Synthesizing these five pillars creates a powerful, self-reinforcing feedback loop. Offensive actions from adversary simulations continuously validate and improve defensive capabilities. Findings from these tests directly inform the development of new detection logic, which is managed as code and deployed at scale. The effectiveness of these new detections is then measured against telemetry from the unified data lake, and response actions are streamlined through SOAR playbooks. This integrated ecosystem ensures that every security activity contributes to a shared knowledge layer, making the entire system stronger and more intelligent with each cycle. This proactive model prepares organizations for the challenges of tomorrow, including the rise of AI-augmented cyberattacks and an ever-expanding threat landscape.

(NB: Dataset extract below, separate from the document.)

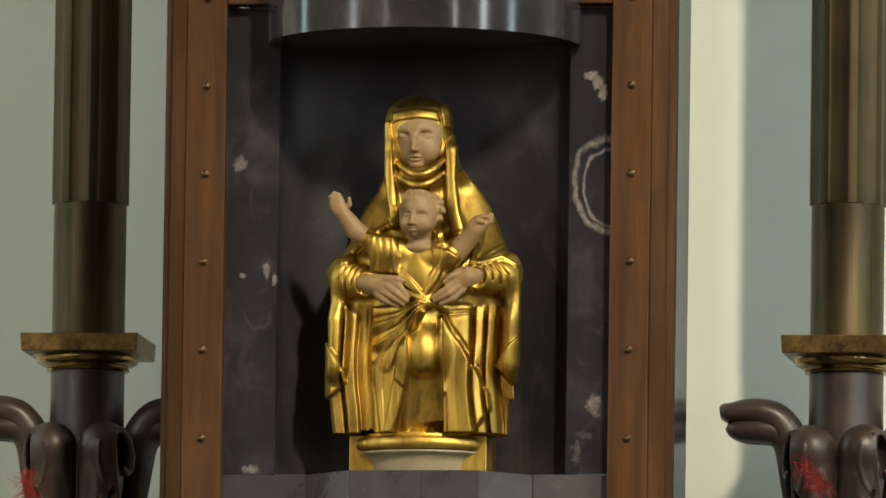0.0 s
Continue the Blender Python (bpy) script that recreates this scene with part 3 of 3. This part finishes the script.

From Theory to Action: Making Your Proactive SOC a Reality
The journey toward a proactive SOC was not achieved by simply purchasing more tools, but by fundamentally re-engineering processes and fostering a culture of continuous validation. This strategic shift required integrating offensive intelligence into the core of defensive operations, treating detections with the same discipline as software code, and unifying data to create a single, coherent view of the threat landscape. The result was a security operation that became less about reacting to the past and more about preparing for the future.
This transformation was championed by CISOs and security leaders who recognized that the old model was unsustainable. They made the case for moving beyond a reactive posture and invested in building a resilient, adaptive, and future-ready security function. By committing to this strategic vision, they successfully guided their organizations from a state of constant firefighting to one of confident control, demonstrating that a proactive SOC is not just an aspirational goal, but an achievable reality.